Vale notar, ainda, que alguns Tribunais têm criado divisões administrativas especializadas na análise de acordos extrajudiciais, como é o caso do Tribunal Regional do Trabalho da 2ª Região (Recomendação GP/CR n. 01/2017[1]), que direcionou o procedimento de Homologação de Acordos Extrajudiciais para órgão já criado, especializado em resolução consensual de conflitos. Ademais, o Tribunal acima citado expediu diretrizes públicas quanto ao procedimento[2].
2. NATUREZA JURISDICIONAL DO PROCEDIMENTO
O capítulo III-A da CLT, incluído pela Lei n. 13.467/2017, trata o procedimento de homologação de acordo extrajudicial como “processo de jurisdição voluntária”.
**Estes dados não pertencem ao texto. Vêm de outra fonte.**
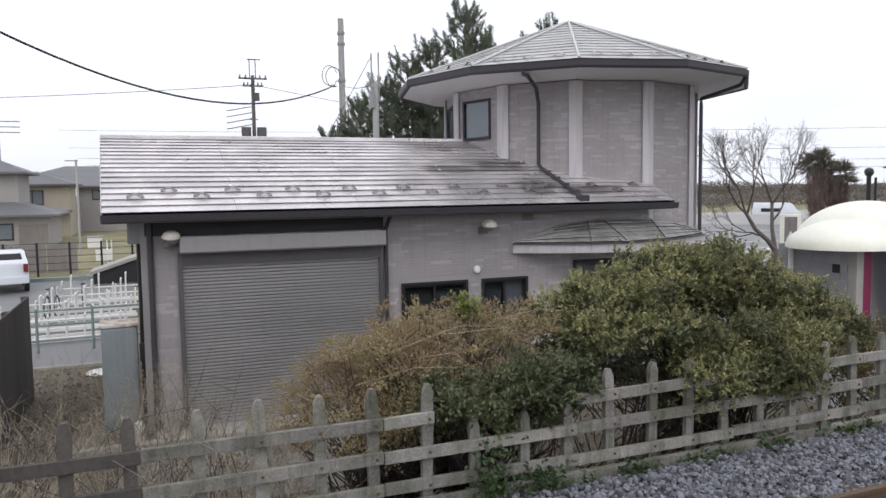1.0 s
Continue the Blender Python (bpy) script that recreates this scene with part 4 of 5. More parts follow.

Nas palavras de Schiavi[3] (2017, p. 64),
a jurisdição se subdivide em contenciosa e voluntária.
Contenciosa: pressupõe a existência de lide, atuando a jurisdição de forma imperativa, dirimindo o conflito e impondo coercitivamente o cumprimento da decisão. A jurisdição contenciosa atua por meio do processo.
Voluntária: caracteriza-se como Administração Pública de interesses privados. Não há partes, e sim interessados, pois não há lide, uma vez que entre as partes há consenso e não conflito.
Utilizando-se da classificação formulada por Greco e Didier Jr[4].(2015, p. 189) afirma-se que os procedimentos de jurisdição voluntária podem ser de natureza constitutiva, quando criar, modificar ou extinguir direito, condicionada a efetivação da modificação na situação jurídica à manifestação judicial – é o caso típico da homologação.
Assim, parece razoável concluir que a sentença homologatória possui natureza constitutiva, daí decorrendo que da sentença incidem os preceitos legais correspondentes àquele arquétipo de decisão, independente de anuência das partes. É evidente, portanto, a força executiva da sentença homologatória, quando o acordo extrajudicial não for devidamente cumprido pela parte.
Por essa razão, justifica-se a possibilidade – trata-se de dever, na verdade – de fiscalização do conteúdo do acordo homologado. Nesse sentido, destaca Schiavi[5] (2017, p. 65) que “doravante, os Juízes do Trabalho deverão ter grande sensibilidade em analisar acordos extrajudiciais, e avaliar, no caso concreto, a extensão da quitação, bem como a pertinência ou não da homologação”.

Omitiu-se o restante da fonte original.